This Time It's Love | |
Type: | studio |
Artist: | Kurt Elling |
Cover: | Kurt Elling This Time it's Love.jpg |
Released: | July 28, 1998 |
Recorded: | December 1997–January 1998 |
Studio: | Hinge, Chicago, Il |
Genre: | Vocal jazz |
Length: | 54:54 |
Label: | Blue Note |
Producer: | Laurence Hobgood, Kurt Elling, (Paul Wertico) |
Chronology: | Kurt Elling |
Prev Title: | The Messenger |
Prev Year: | 1997 |
Next Title: | Live in Chicago |
Next Year: | 2000 |
This Time It's Love is a 1998 studio album by jazz vocalist Kurt Elling,[1] accompanied as usual (since Elling's debut) by Laurence Hobgood on piano, Rob Amster on bass, and on drums Michael Raynor, who replaces Paul Wertico for the most part.[2] On five of the twelve tracks guest musicians were invited, like guitarist David Onderdonk or Chicagoan veteran jazz musicians, violinist Johnny Frigo and Eddie Johnson. Hobgood and Elling co-produced the recording with Wertigo as associate. Elling's third album was again released on the Blue Note label, which initially asked him "to do something more on the romantic side", as Elling writes in the liner notes.[3] The album's repertoire is predominantly standard material with two songs added that were already played by the band, the lauded "Freddie's Yen for Jen" (see 'Reception' below) and McCoy Tyner's "My Love, Effendi" with lyrics by Elling, and "Where I Belong", another original.[3] The bossa nova classic "Rosa Morena" by Dorival Caymmi is the first song Kurt Elling recorded in a foreign language,[4] accompanied here just by acoustic guitar and bass.

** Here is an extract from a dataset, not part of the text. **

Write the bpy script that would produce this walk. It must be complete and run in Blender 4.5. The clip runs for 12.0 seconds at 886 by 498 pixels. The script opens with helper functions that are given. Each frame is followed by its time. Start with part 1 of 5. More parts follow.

The Allmusic review by Tim Sheridan awarded the album four stars, and said Elling "finds a happy medium between romantic rumination and vocal experimentation. The highlight of the disc is "Freddie's Yen for Jen," a stellar jazz experience that comes pretty damn close to committing the pure emotion of love to tape".[1] Morton and Cook wrote in their Penguin Guide to Jazz: "The highlight of This Time It's Love is a superb vocalese based on Lester Young's solo on "She's Funny That Way", but" –agreeing with Sheridan– "it is almost topped by "Freddie's Yen for Jen", which takes its inspiration from Freddie Hubbard and is one of the most compelling vocal performances in recent times."
Nate Chinen of The New York Times would later call Elling "the standout male jazz vocalist of our time" while praising both This Time It's Love and Flirting with Twilight as his best Blue Note albums for their "strenuously reined-in focus."[5]
This Time It's Love received a Grammy Nomination for Best Vocal Jazz Performance, the third nomination in a row since Elling's debut,[6] but lost to Shirley Horn's I Remember Miles.